The criticism comes after Ivan Rogers, a former UK ambassador in Brussels, warned the services industry was likely to be sacrificed in a “quick and dirty” trade deal with the EU.

Around 45 per cent of UK exports are in services, in areas such as banking, insurance, legal services and the creative industries, which have all prospered through EU membership.

Mr Gove dismissed that criticism, telling the BBC: “At the moment, we do not have a single market in services, even within the European Union.”

He insisted a deal with “no tariffs, no quotas, no quantitative restrictions” was up for grabs, adding: “There is a bright future for services outside the European Union.

“It’s the case that we can actually innovate.
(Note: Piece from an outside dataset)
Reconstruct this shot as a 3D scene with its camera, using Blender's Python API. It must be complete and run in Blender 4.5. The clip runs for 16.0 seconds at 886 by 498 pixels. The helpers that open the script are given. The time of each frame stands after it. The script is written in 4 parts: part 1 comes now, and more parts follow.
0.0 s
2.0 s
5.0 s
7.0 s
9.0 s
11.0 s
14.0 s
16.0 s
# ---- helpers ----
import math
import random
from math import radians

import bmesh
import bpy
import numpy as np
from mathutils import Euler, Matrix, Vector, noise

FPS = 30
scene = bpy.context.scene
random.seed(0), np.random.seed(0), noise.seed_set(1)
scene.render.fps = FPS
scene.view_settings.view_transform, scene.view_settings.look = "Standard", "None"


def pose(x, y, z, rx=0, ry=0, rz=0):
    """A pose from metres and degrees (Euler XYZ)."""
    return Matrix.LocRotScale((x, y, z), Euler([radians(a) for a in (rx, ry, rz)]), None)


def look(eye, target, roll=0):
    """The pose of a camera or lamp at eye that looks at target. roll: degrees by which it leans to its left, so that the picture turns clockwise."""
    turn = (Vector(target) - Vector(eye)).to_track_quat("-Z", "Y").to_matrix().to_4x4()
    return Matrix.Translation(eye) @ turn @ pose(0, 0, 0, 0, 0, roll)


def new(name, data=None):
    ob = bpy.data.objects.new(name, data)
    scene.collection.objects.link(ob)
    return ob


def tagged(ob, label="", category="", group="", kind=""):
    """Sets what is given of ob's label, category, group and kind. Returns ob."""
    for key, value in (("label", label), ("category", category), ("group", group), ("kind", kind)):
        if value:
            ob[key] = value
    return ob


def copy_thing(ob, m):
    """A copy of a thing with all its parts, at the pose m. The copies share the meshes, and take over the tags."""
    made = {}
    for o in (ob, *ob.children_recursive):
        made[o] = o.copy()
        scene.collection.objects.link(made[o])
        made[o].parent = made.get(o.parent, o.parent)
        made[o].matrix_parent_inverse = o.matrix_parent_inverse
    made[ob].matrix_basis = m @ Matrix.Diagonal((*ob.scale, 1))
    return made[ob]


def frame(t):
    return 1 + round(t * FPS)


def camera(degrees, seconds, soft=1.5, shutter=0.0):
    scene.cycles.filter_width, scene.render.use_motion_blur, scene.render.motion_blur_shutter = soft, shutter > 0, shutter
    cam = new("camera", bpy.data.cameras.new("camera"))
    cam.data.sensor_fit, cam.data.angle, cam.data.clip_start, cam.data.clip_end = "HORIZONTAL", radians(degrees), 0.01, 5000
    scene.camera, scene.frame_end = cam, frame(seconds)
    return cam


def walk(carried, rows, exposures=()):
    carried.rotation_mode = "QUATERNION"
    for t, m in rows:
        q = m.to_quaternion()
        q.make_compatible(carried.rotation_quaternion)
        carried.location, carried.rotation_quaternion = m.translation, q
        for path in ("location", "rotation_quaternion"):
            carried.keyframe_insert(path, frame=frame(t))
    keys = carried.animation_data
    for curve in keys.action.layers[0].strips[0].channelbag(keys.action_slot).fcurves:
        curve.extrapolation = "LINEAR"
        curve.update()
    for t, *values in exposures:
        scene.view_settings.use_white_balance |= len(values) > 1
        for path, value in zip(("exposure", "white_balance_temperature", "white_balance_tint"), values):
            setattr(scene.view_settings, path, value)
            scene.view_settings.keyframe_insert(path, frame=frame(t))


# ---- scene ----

Our advantages as a services economy can be leveraged outside the European Union.”

But Professor Winters said the Organisation for Economic Cooperation and Development had calculated the EU internal market allowed services to be traded with only 25 per cent of typical regulatory barriers.

Outside the EU, UK companies would face those significant extra barriers to exports, on the evidence of recent trade agreements struck by Brussels.

“We know that when the EU makes trade deals with third countries – as with Canada, South Korea and Japan – they offer much less on services than the internal market provides,” he warned.

And on Mr Gove’s claim of “a bright future” trading outside the EU, he added: “Other than countries facing sanctions, there is nothing that the EU says that would create any barriers to trade in services in other countries.”

Garry Young, director of forecasting at the National Institute of Economic and Social Research, warned the “level playing field for member states” would be lost with Brexit.

“Outside the EU we might be able to relax some of the rules but if we do, we would not be able to trade those services with the EU in the same way as now,” he said. “That would be a big cost for the UK.”